Lançada em 1976, Alucinação traz em seu bojo uma hierarquização de preconceitos que fulminavam o país, grifando, com sua poética, os verdadeiros outsiders da sociedade daquela época: os pretos, os pobres, os estudantes, os gays, as mulheres, os trabalhadores das fábricas, os sem-teto, as prostitutas:
Um preto, um pobre um estudante, uma mulher sozinha
Blues jeans e motocicletas, pessoas cinzar normais
Os humilhados no parque com os seus jornais
Um rapaz delicado e alegre que canta e requebra. É demais.
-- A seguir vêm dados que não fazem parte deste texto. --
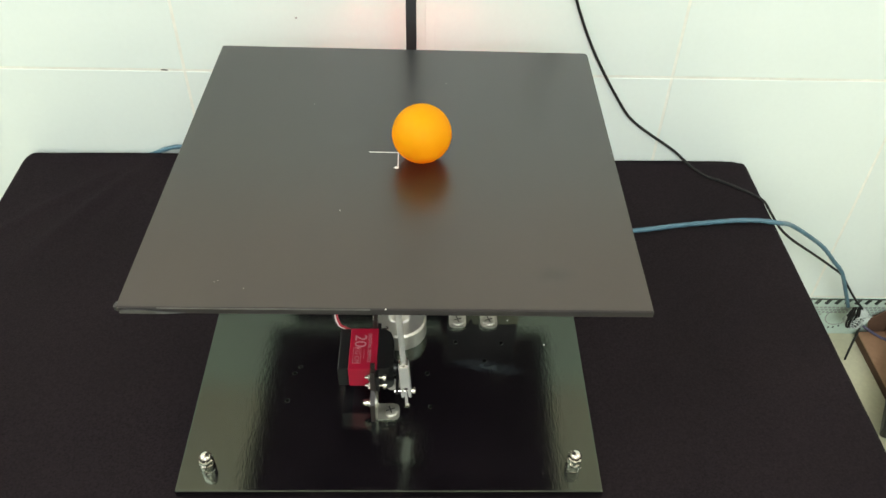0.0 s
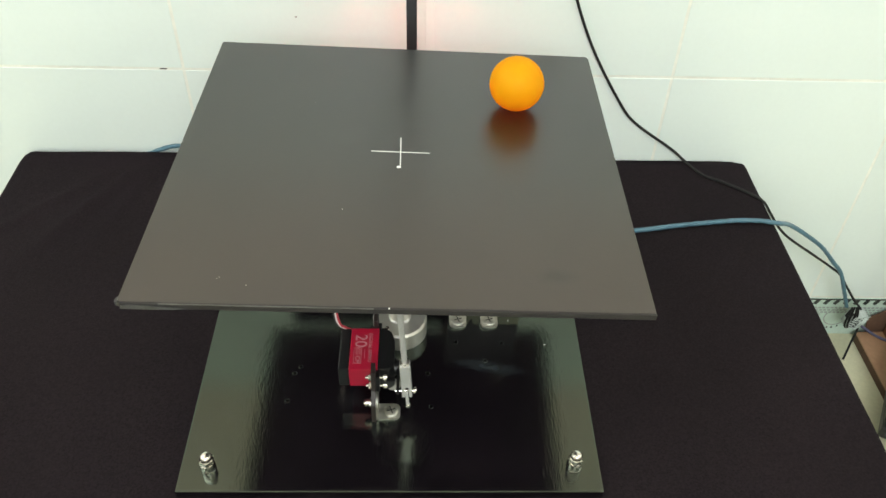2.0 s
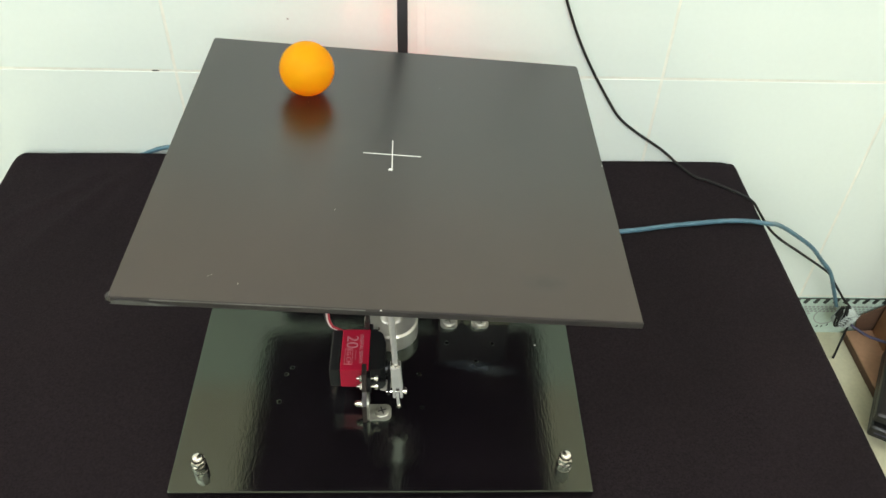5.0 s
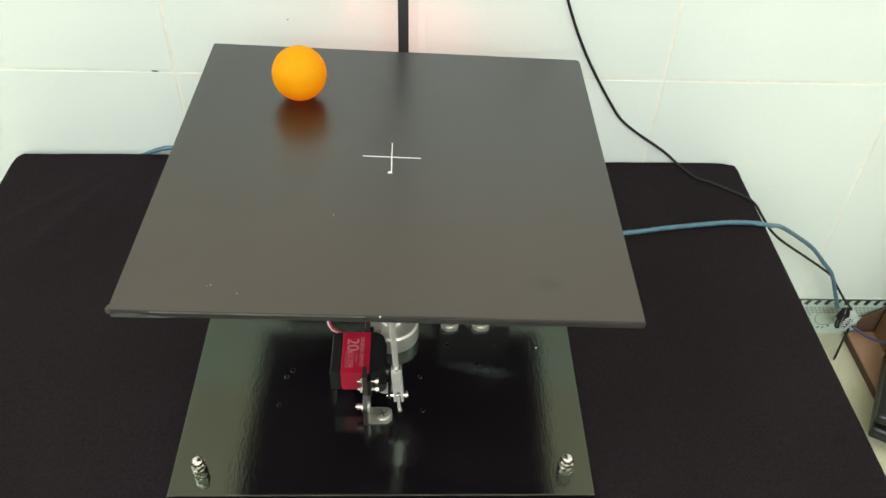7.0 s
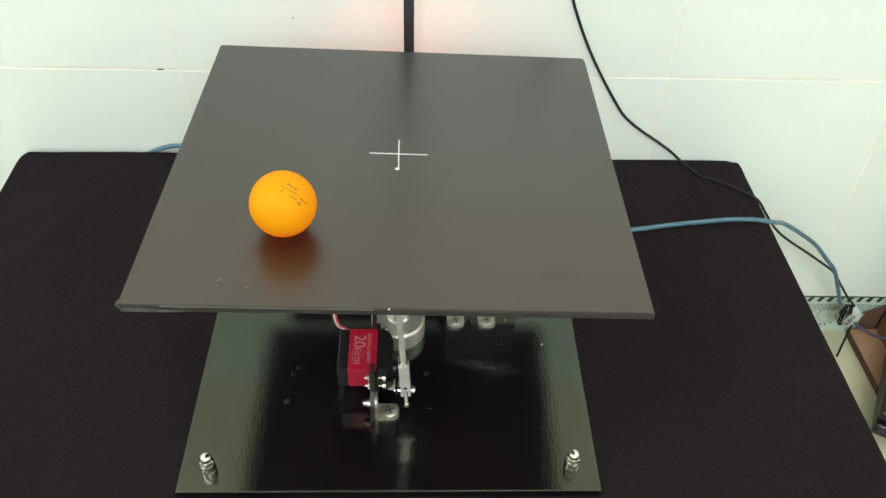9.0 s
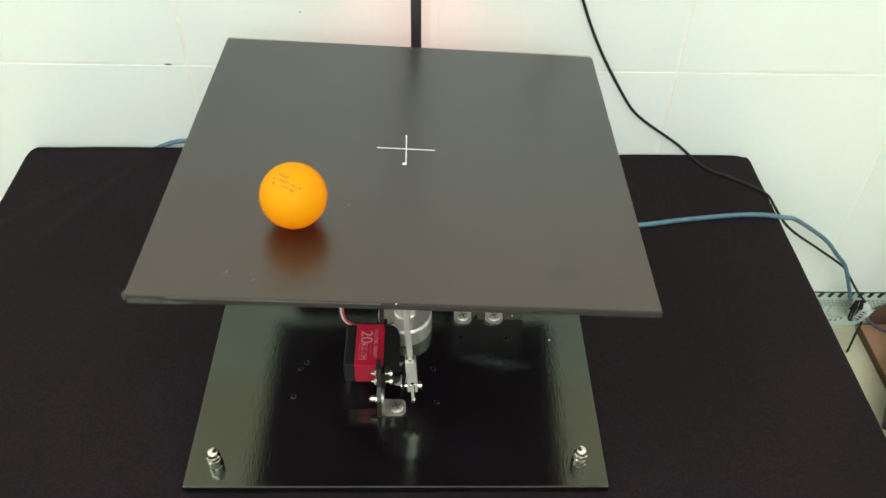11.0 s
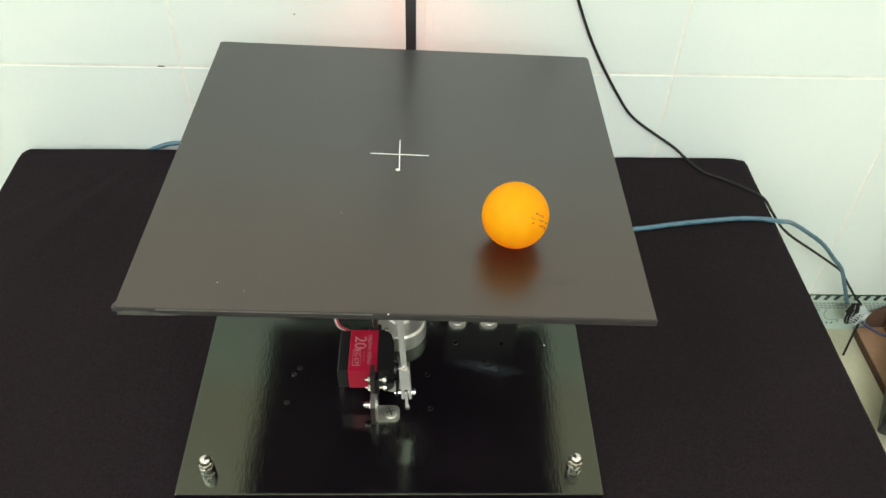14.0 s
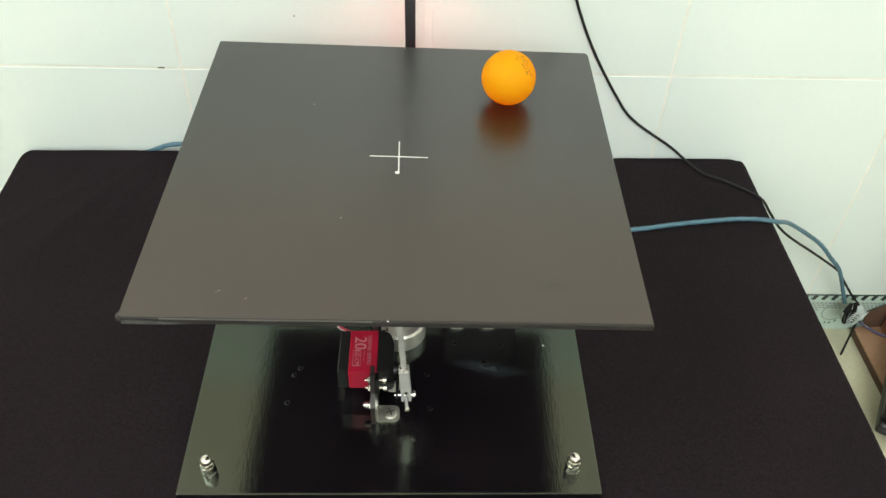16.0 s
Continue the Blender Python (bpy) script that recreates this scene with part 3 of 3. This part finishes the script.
# ---------------------------------------------------------------- loose things
def ball():
    bm = bmesh.new()
    bmesh.ops.create_uvsphere(bm, u_segments=64, v_segments=40, radius=0.02)
    b = part("table_tennis_ball", bm, M_BALL, smooth=True)
    tagged(b, "orange table tennis ball rolling on the black plate", "ball")
    # faded printing, too worn to read, as short curved bars
    bm = bmesh.new()
    for row, n in enumerate((7, 11, 8)):
        for i in range(n):
            if random.random() < 0.14:
                continue
            lat0 = (1 - row) * 0.15 + random.uniform(-0.012, 0.012)
            lon0 = (i - (n - 1) / 2) * 0.092 + random.uniform(-0.02, 0.02)
            for _ in range(random.choice((1, 2, 2, 3))):
                lean, run, wide = random.uniform(0, math.pi), random.uniform(0.022, 0.045), random.uniform(0.006, 0.011)
                lat, lon = lat0 + random.uniform(-0.02, 0.02), lon0 + random.uniform(-0.018, 0.018)
                vs = []
                for p, q in ((-run, -wide), (run, -wide), (run, wide), (-run, wide)):
                    u, v = p * math.cos(lean) - q * math.sin(lean), p * math.sin(lean) + q * math.cos(lean)
                    vs.append(bm.verts.new(Vector((math.cos(lat + v) * math.cos(lon + u), math.cos(lat + v) * math.sin(lon + u), math.sin(lat + v))) * 0.02005))
                bm.faces.new(vs)
    part("faded_print", bm, M_PRINT, b, "worn dark printed marks")
    return b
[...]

Dois policiais cumprindo seu duro dever e
defendendo seu amor por nossas vidas.
Belchior sabia bem do que falava e de quem falava, afinal de contas, ele era um deles e acabara de ser pisoteado e cuspido pelo mercado fonográfico (essa voz anasalada não vende) e pelo sistema de show business. Portanto ele sempre soube de que lado deveria estar e como deveria se comportar. Sob o impacto do escritor britânico Anthony Burgess e sua obra Laranja Mecânica, que acabara de virar filme, Belchior reafirmava a resistência à barbárie: “Longe o profeta do terror que a laranja mecânica anuncia”.
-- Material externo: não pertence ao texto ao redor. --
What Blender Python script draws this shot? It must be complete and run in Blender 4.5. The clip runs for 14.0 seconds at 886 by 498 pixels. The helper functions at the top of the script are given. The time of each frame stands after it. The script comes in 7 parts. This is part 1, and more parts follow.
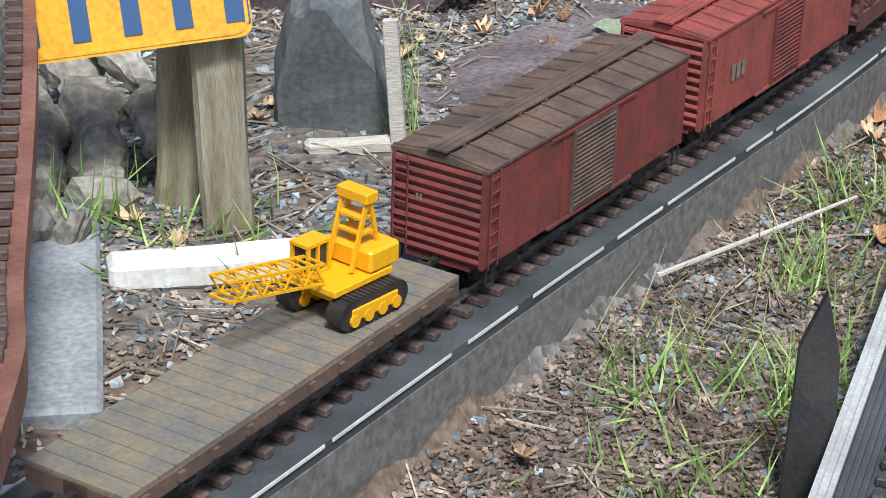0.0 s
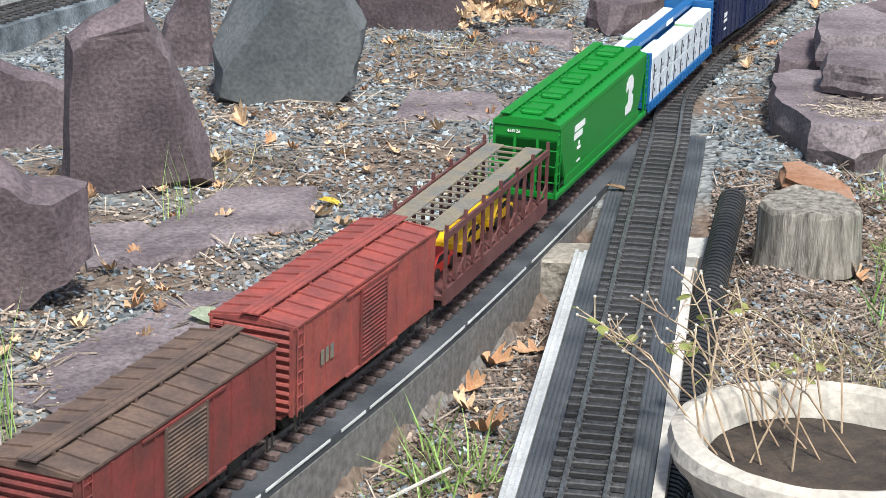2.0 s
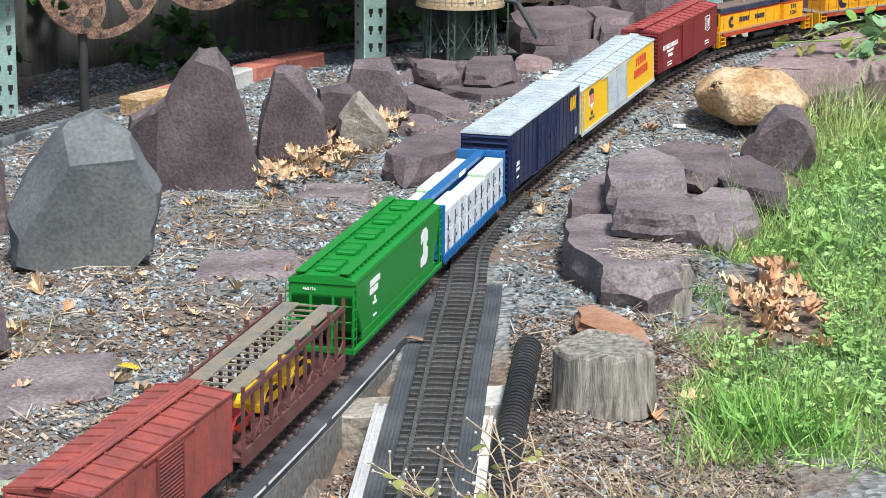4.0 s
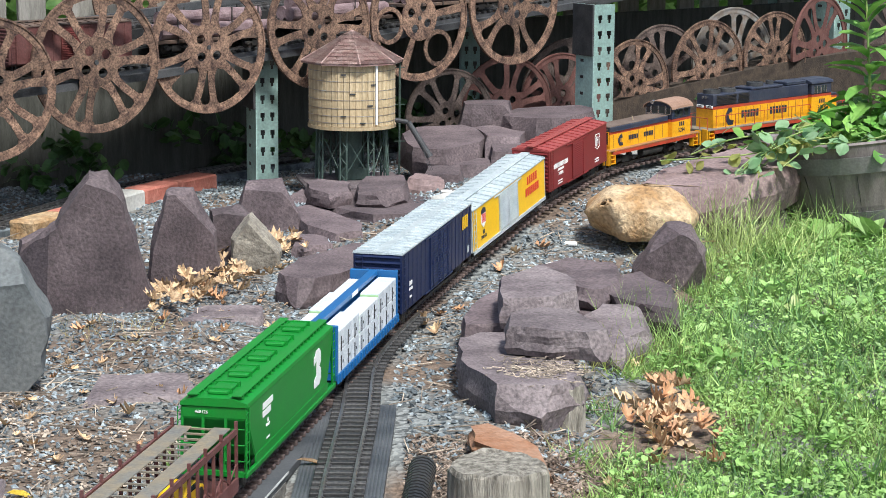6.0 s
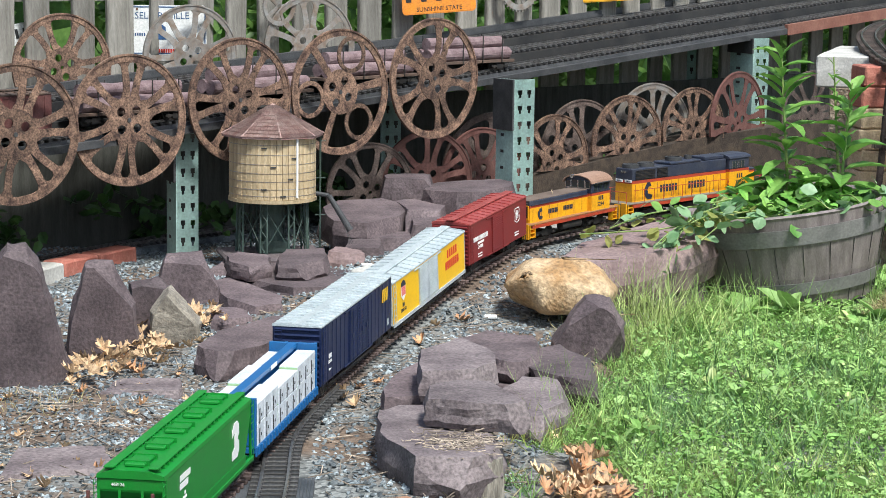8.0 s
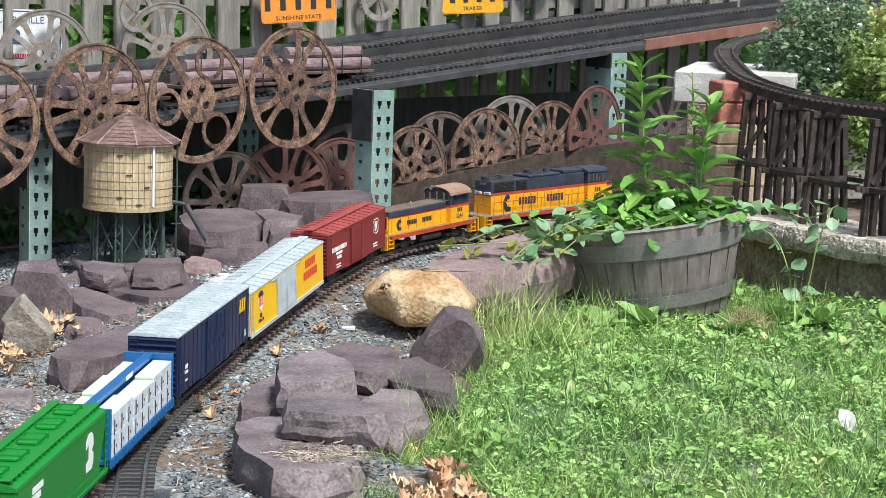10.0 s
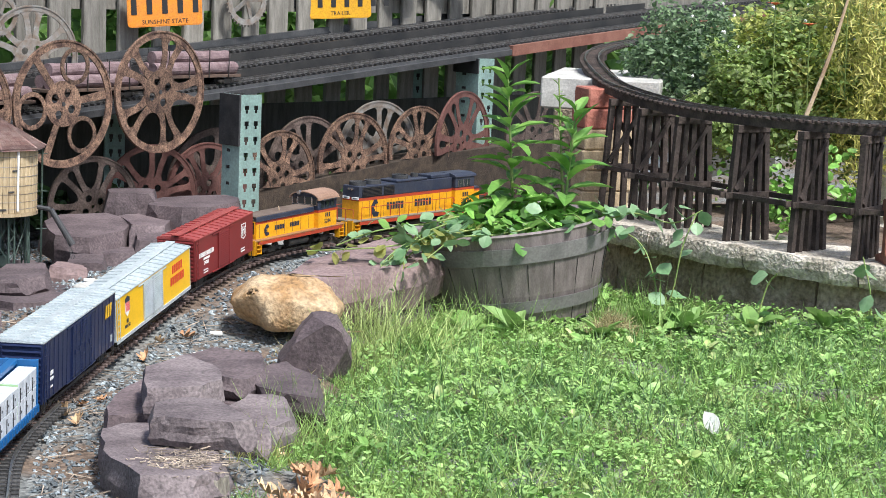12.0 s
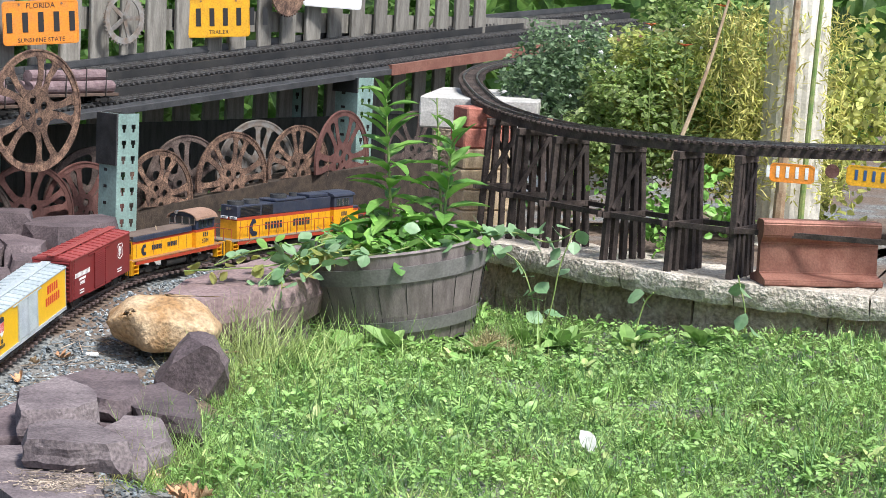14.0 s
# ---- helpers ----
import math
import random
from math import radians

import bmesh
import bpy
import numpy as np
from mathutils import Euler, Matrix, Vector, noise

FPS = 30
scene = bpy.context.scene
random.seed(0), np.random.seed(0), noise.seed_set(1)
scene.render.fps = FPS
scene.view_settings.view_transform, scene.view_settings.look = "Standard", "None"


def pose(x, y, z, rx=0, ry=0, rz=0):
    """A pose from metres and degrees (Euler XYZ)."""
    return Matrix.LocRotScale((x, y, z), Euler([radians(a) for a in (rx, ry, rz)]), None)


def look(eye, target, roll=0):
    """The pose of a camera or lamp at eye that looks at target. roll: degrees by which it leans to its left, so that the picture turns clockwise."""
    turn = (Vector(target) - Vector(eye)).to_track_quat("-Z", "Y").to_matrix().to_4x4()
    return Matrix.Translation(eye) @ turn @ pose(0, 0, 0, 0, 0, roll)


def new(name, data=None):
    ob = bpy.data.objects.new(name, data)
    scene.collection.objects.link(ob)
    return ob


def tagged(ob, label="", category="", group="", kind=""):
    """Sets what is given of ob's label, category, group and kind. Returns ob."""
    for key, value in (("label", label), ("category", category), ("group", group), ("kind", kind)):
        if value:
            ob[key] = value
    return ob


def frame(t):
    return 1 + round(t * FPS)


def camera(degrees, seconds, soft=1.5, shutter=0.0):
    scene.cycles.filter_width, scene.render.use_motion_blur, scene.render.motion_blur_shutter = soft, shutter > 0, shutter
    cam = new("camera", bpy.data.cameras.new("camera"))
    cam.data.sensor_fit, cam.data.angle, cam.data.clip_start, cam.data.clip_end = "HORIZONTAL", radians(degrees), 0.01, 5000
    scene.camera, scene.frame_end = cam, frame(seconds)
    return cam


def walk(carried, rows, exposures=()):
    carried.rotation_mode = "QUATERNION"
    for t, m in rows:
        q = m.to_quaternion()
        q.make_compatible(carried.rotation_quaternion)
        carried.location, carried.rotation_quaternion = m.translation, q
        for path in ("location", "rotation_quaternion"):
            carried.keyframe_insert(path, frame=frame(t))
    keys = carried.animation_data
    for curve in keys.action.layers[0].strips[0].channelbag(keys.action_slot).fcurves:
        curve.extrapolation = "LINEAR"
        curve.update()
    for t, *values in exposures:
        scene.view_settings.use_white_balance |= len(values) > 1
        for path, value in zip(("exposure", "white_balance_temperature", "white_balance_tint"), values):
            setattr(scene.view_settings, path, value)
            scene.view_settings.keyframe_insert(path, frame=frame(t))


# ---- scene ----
cam = camera(23.48, 14.0, soft=0.8)
ROWS = [
    (0.0, -0.0735, 0.0235, 0.8902, 65.054, -1.885, 19.293),
    (0.5, -0.0492, 0.0294, 0.9155, 67.286, -1.916, 15.972),
    (1.0, -0.0398, 0.0199, 0.9290, 69.260, -2.046, 13.145),
    (1.5, -0.0308, 0.0105, 0.9359, 70.948, -1.968, 10.832),
    (2.0, -0.0204, 0.0038, 0.9442, 72.265, -1.837, 8.840),
    (2.5, -0.0112, -0.0007, 0.9507, 73.451, -1.567, 7.115),
    (3.0, 0.0008, -0.0086, 0.9571, 74.494, -1.182, 5.687),
    (3.5, 0.0112, -0.0139, 0.9611, 75.449, -0.841, 4.491),
    (6.0, 0.0217, -0.0149, 0.9657, 79.579, -0.456, 0.570),
    (6.5, 0.0270, -0.0198, 0.9659, 80.230, -0.505, 0.094),
    (7.0, 0.0305, -0.0257, 0.9650, 80.826, -0.536, -0.340),
    (7.5, 0.0302, -0.0273, 0.9642, 81.314, -0.644, -0.820),
    (10.0, 0.0170, 0.0130, 0.9540, 82.039, -1.957, -5.288),
    (10.5, 0.0184, 0.0153, 0.9536, 82.013, -2.122, -6.309),
    (11.0, 0.0162, 0.0142, 0.9548, 82.011, -2.219, -7.240),
    (11.5, 0.0164, 0.0107, 0.9546, 82.109, -2.291, -8.045),
    (12.0, 0.0174, 0.0054, 0.9551, 82.303, -2.381, -8.803),
    (12.5, 0.0204, -0.0015, 0.9582, 82.486, -2.451, -9.552),
    (13.0, 0.0255, -0.0068, 0.9597, 82.656, -2.521, -10.282),
    (13.5, 0.0291, -0.0061, 0.9595, 82.810, -2.573, -11.086),
    (14.0, 0.0278, 0.0007, 0.9594, 82.932, -2.670, -11.954),
]
walk(cam, [(t, pose(x, y, z, rx, ry, rz)) for t, x, y, z, rx, ry, rz in ROWS], [(0.0, 0.55, 6000, 7), (1.5, 0.84, 6150, 7), (4.0, 0.89, 6150, 7), (8.0, 0.83, 6200, 5), (14.0, 0.90, 6200, 10)])

# ---------------------------------------------------------------- light: a bright, lightly clouded sky
world = bpy.data.worlds.new("sky")
scene.world = world
world.use_nodes = True
wn, wl = world.node_tree.nodes, world.node_tree.links
sky = wn.new("ShaderNodeTexSky")
sky.sky_type, sky.sun_disc = "NISHITA", False
sky.sun_elevation, sky.sun_rotation = radians(58), radians(150)
sky.dust_density, sky.air_density = 3.0, 1.0
wl.new(sky.outputs["Color"], wn["Background"].inputs["Color"])
wn["Background"].inputs["Strength"].default_value = 0.092
sun_data = bpy.data.lights.new("sun", "SUN")
sun_data.energy, sun_data.angle, sun_data.color = 3.1, radians(10), (1.0, 0.965, 0.92)
sun_ob = new("sun", sun_data)
sun_ob.matrix_basis = look((1.3, -2.3, 4.3), (0, 0, 0))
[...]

Alucinação é, assim como o seu criador, uma canção atemporal e cheia de vigor; terna e cheia de lamentos. Lamentos estes potencializados por uma batida rocker, docemente incendiária. Belchior, na canção em análise, toma postura completamente anti-Timoty Leary, psicólogo e neurocientista norte-americano que militou pelo o alargamento da percepção por meio de drogas. Quão feliz e certeiro foi o velho Bel quando escreveu “A minha alucinação é suportar o dia a dia e meu delírio é a experiência com coisas reais”. E vale salientar que Belchior sempre esteve longe do conservadorismo e não era contra as drogas, no entanto reivindicava seu uso por meio da autogestão e isso fica claro lá em “Como o diabo gosta” quando ele diz “E não vou eu mesmo atar minha mão”.
Outro tema dissecado por Belchior, em Alucinação, é a solidão, sobretudo a solidão urbana. É nessa perspectiva nua e crua que Belchior aborta o tema suicídio, de forma pioneira na poesia da MPB, quando diz “Meu corpo que cai do oitavo andar”. Esse tema só tinha sido familiar à poesia de autores radicais como Roberto Piva, em “Paranoia”, clássico da poesia dos anos 1960. Piva afirmava que: “ O Poeta existe para impedir que as pessoas parem de sonhar”.
Como fica claro, Alucinação é muito mais do que uma música, é um chamamento ao despertar para a vida, mas não para uma vida qualquer, e sim para a uma vida real digna de ser vivida com alegria e honradez.
“Amar e mudar as coisas me interessa mais”.
Ficamos por aqui!
Bom final de semana e até a próxima!